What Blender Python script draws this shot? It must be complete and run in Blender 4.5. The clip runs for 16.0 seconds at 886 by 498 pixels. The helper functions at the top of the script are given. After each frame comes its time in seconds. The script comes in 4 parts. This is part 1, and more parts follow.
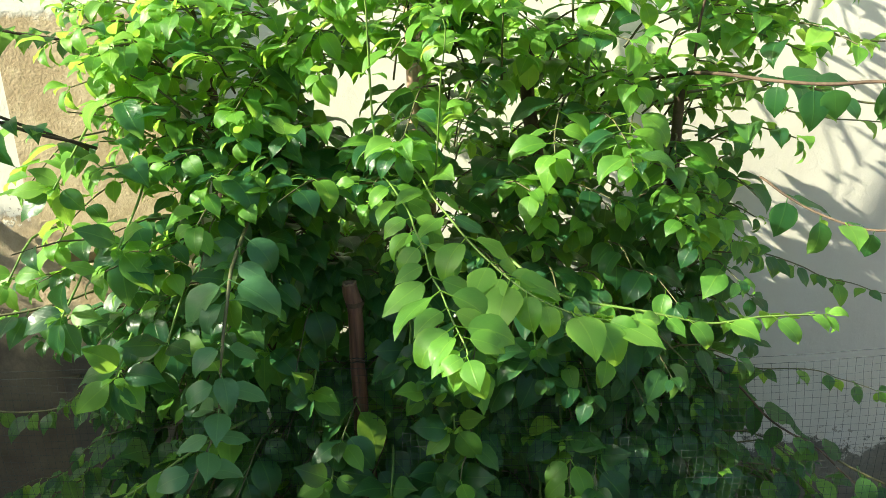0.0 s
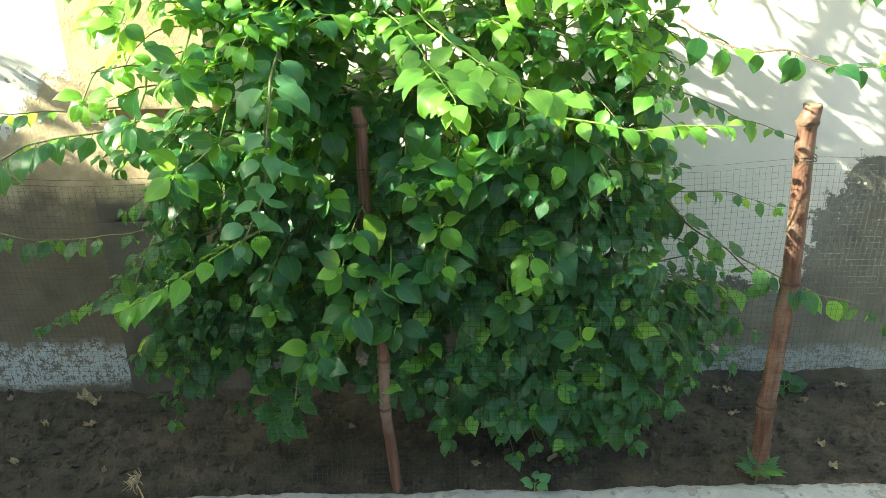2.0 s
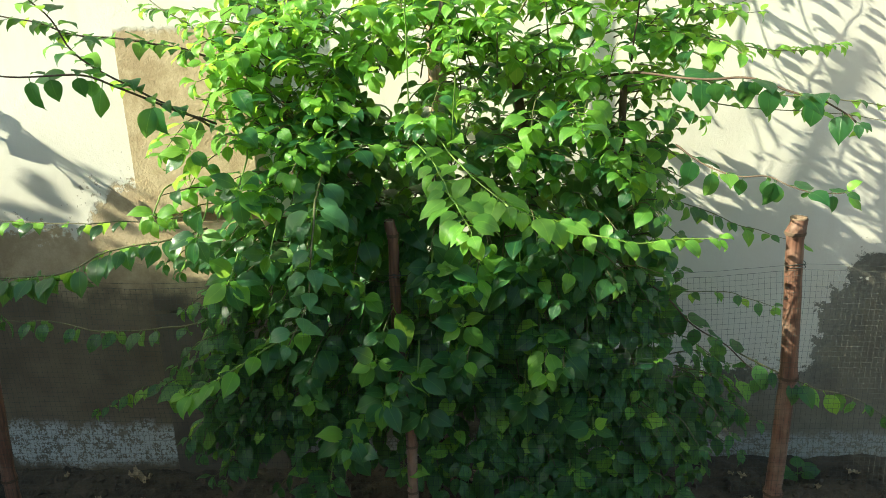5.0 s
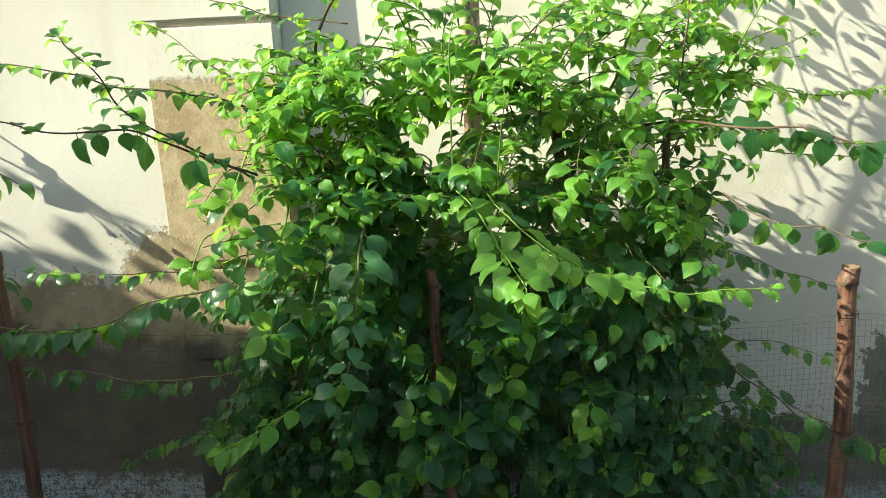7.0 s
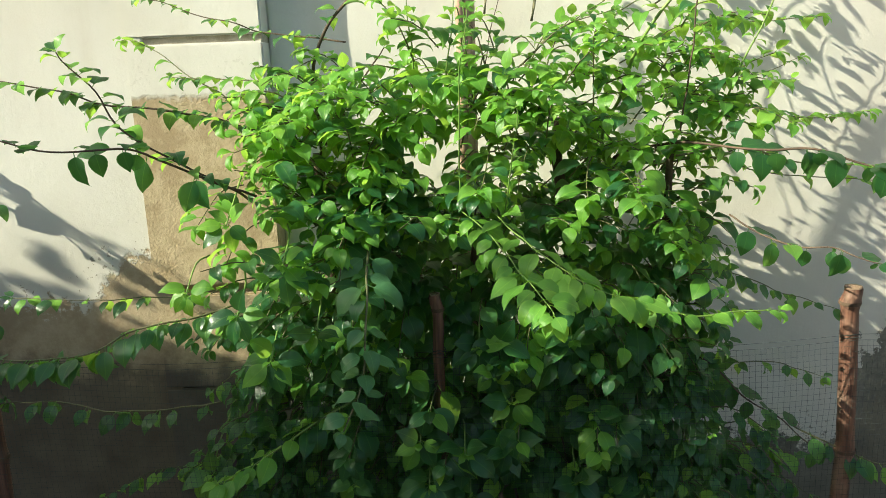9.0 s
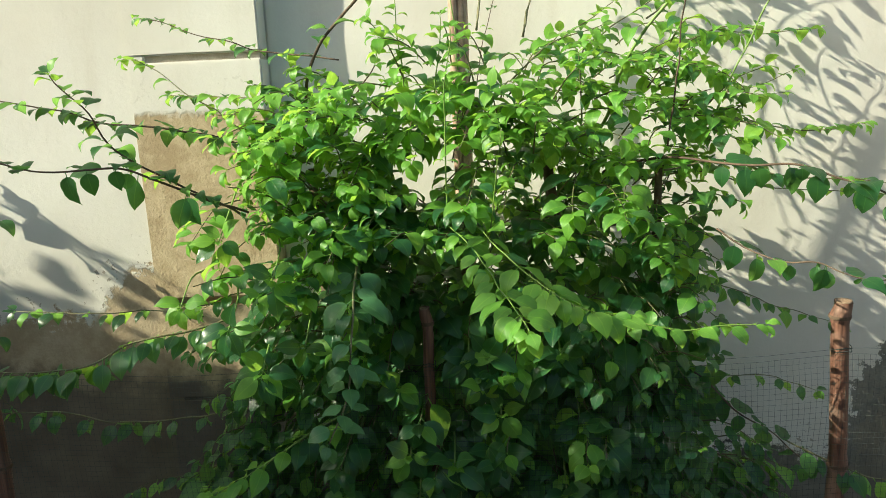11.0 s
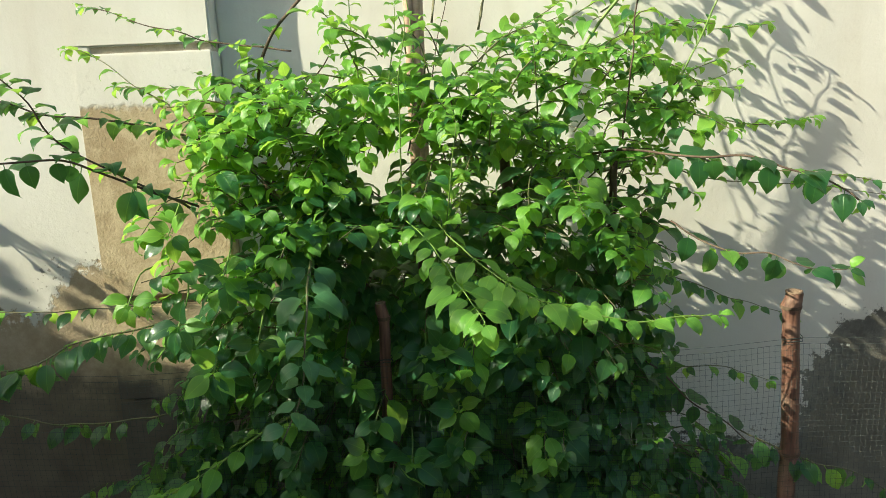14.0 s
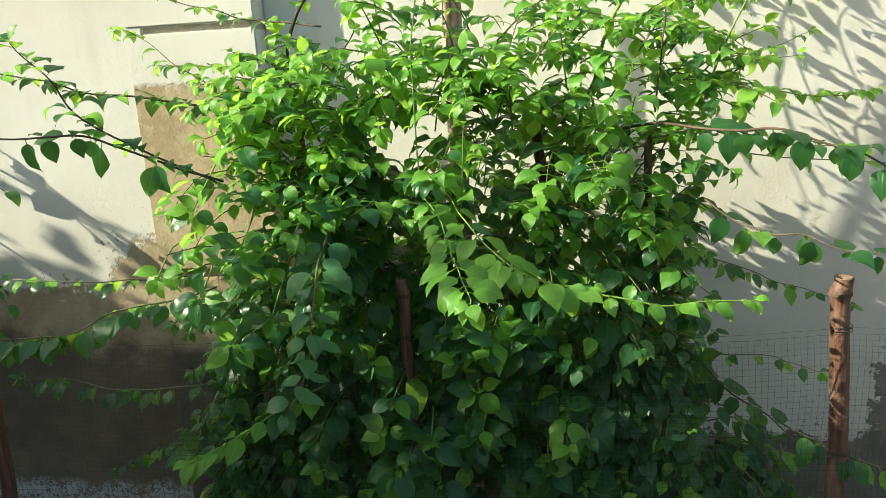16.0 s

▶ Request:
The data above needs to be retyped exactly, with the images left out.

▶ Completed task:
What Blender Python script draws this shot? It must be complete and run in Blender 4.5. The clip runs for 16.0 seconds at 886 by 498 pixels. The helper functions at the top of the script are given. After each frame comes its time in seconds. The script comes in 4 parts. This is part 1, and more parts follow.
0.0 s
2.0 s
5.0 s
7.0 s
9.0 s
11.0 s
14.0 s
16.0 s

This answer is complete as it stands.